[Start Extracted data]

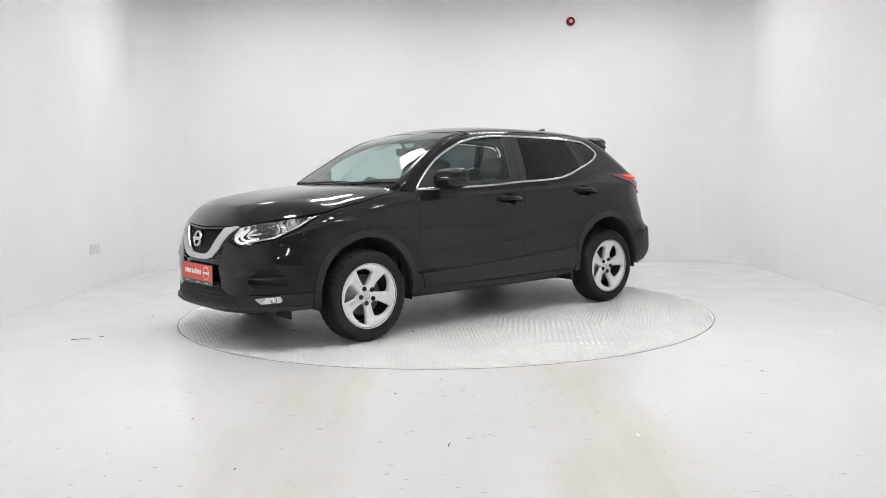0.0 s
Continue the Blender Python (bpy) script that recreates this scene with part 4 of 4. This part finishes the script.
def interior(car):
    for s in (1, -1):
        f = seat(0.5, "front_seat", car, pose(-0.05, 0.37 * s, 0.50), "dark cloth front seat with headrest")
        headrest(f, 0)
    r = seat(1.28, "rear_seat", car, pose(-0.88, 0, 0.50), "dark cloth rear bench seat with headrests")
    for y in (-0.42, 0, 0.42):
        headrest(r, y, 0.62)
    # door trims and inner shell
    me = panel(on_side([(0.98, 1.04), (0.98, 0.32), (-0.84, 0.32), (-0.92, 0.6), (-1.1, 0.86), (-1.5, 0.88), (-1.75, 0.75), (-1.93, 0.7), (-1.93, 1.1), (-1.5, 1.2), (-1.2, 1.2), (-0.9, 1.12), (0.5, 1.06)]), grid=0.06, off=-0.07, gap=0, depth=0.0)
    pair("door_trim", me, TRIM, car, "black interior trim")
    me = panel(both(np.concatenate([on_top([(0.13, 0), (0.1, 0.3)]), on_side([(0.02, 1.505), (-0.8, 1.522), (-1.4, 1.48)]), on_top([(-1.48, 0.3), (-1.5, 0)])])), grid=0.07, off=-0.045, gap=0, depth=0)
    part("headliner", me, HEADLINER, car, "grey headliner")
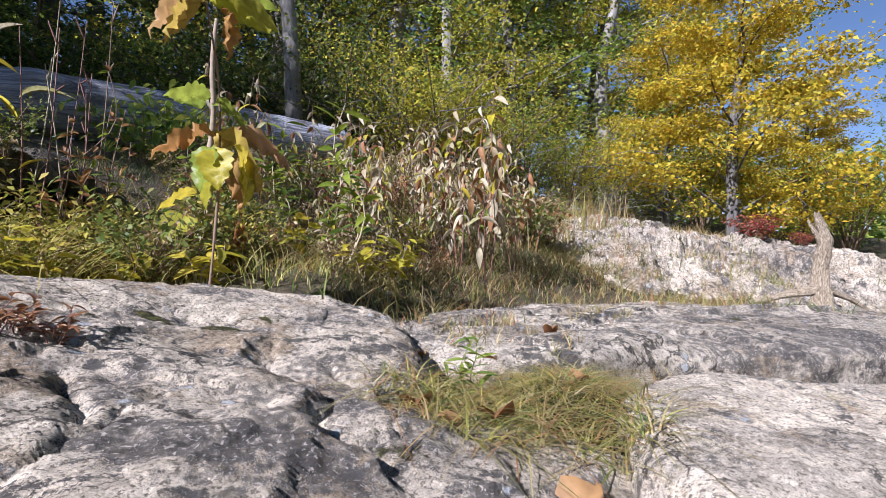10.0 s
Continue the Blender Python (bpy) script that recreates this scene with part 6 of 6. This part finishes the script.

[End Extracted data]

* _Given problem_:
Copy all the lines of data exactly as they appear, dropping any images.

* _Answer in full_:
0.0 s
Continue the Blender Python (bpy) script that recreates this scene with part 4 of 4. This part finishes the script.
def interior(car):
    for s in (1, -1):
        f = seat(0.5, "front_seat", car, pose(-0.05, 0.37 * s, 0.50), "dark cloth front seat with headrest")
        headrest(f, 0)
    r = seat(1.28, "rear_seat", car, pose(-0.88, 0, 0.50), "dark cloth rear bench seat with headrests")
    for y in (-0.42, 0, 0.42):
        headrest(r, y, 0.62)
    # door trims and inner shell
    me = panel(on_side([(0.98, 1.04), (0.98, 0.32), (-0.84, 0.32), (-0.92, 0.6), (-1.1, 0.86), (-1.5, 0.88), (-1.75, 0.75), (-1.93, 0.7), (-1.93, 1.1), (-1.5, 1.2), (-1.2, 1.2), (-0.9, 1.12), (0.5, 1.06)]), grid=0.06, off=-0.07, gap=0, depth=0.0)
    pair("door_trim", me, TRIM, car, "black interior trim")
    me = panel(both(np.concatenate([on_top([(0.13, 0), (0.1, 0.3)]), on_side([(0.02, 1.505), (-0.8, 1.522), (-1.4, 1.48)]), on_top([(-1.48, 0.3), (-1.5, 0)])])), grid=0.07, off=-0.045, gap=0, depth=0)
    part("headliner", me, HEADLINER, car, "grey headliner")
10.0 s
Continue the Blender Python (bpy) script that recreates this scene with part 6 of 6. This part finishes the script.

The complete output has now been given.